The military is not built to suit a two-income family
The US Army recently announced that it would pay captains up to $35,000 in retention bonuses to stem the tide of junior officers leaving the Army, in part because of the conflicts in Afghanistan and Iraq. Bonuses may temporarily retain a few captains, but the problem will continue well into the future unless policymakers address a more fundamental issue: A military lifestyle makes the pursuit of a career nearly untenable for military wives.
I know the challenges that Army wives face. I've been a lawyer and an Army wife for 10 years. In that period, I've moved seven times. I've taken four different bar exams and held five different jobs. My income has been taxed in at least five states.
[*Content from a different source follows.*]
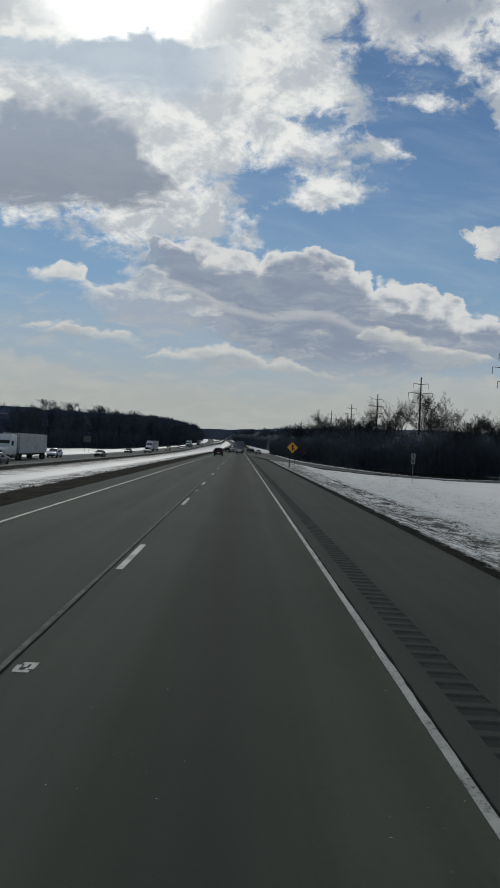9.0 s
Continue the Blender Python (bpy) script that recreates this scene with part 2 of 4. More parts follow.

My children have had five different nannies. I think it's safe to say that military wives like me face career obstacles that few civilian wives could appreciate.
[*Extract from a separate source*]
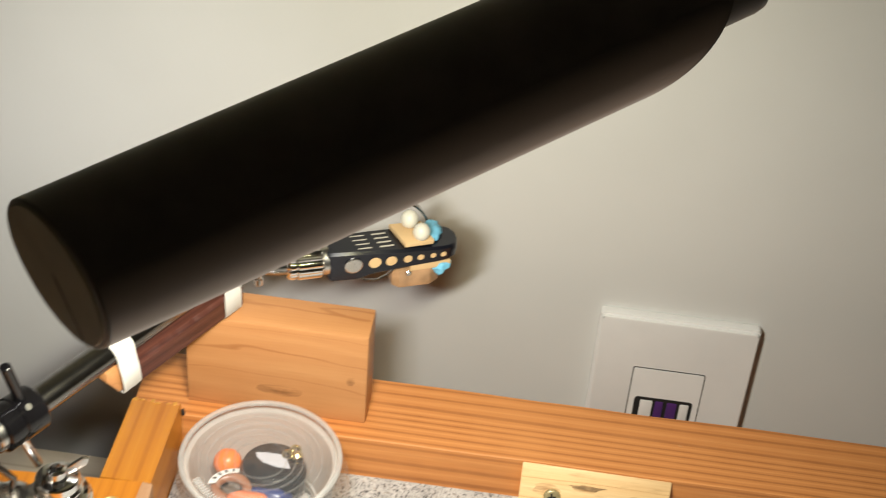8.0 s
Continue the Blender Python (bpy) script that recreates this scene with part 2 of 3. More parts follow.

Over half of all military wives work. Unfortunately, the military structure is not built to accommodate a two-income family. The result is what has been dubbed the "spouse tax." Little can be done to alleviate frequent relocations and long deployments. But working military wives also face a multitude of overlooked and unnecessary obstacles.
Wives attending college when their service members transfer must choose between paying exorbitant out-of-state tuition if they stay behind or losing a substantial number of credits if they move. Although many smaller and online universities admirably volunteer to accept transferred credits for military wives, not many of the country's larger public universities and almost none of the top-tier private schools do.
Working wives face long waiting lists for child care and a lack of well-paying jobs. If they find well-paying jobs, their income is taxed unfairly at the state and local level. Entrepreneurial wives must adapt to different state and local laws with each move. In some cases, they must dissolve and reincorporate their businesses (and pay the requisite fees).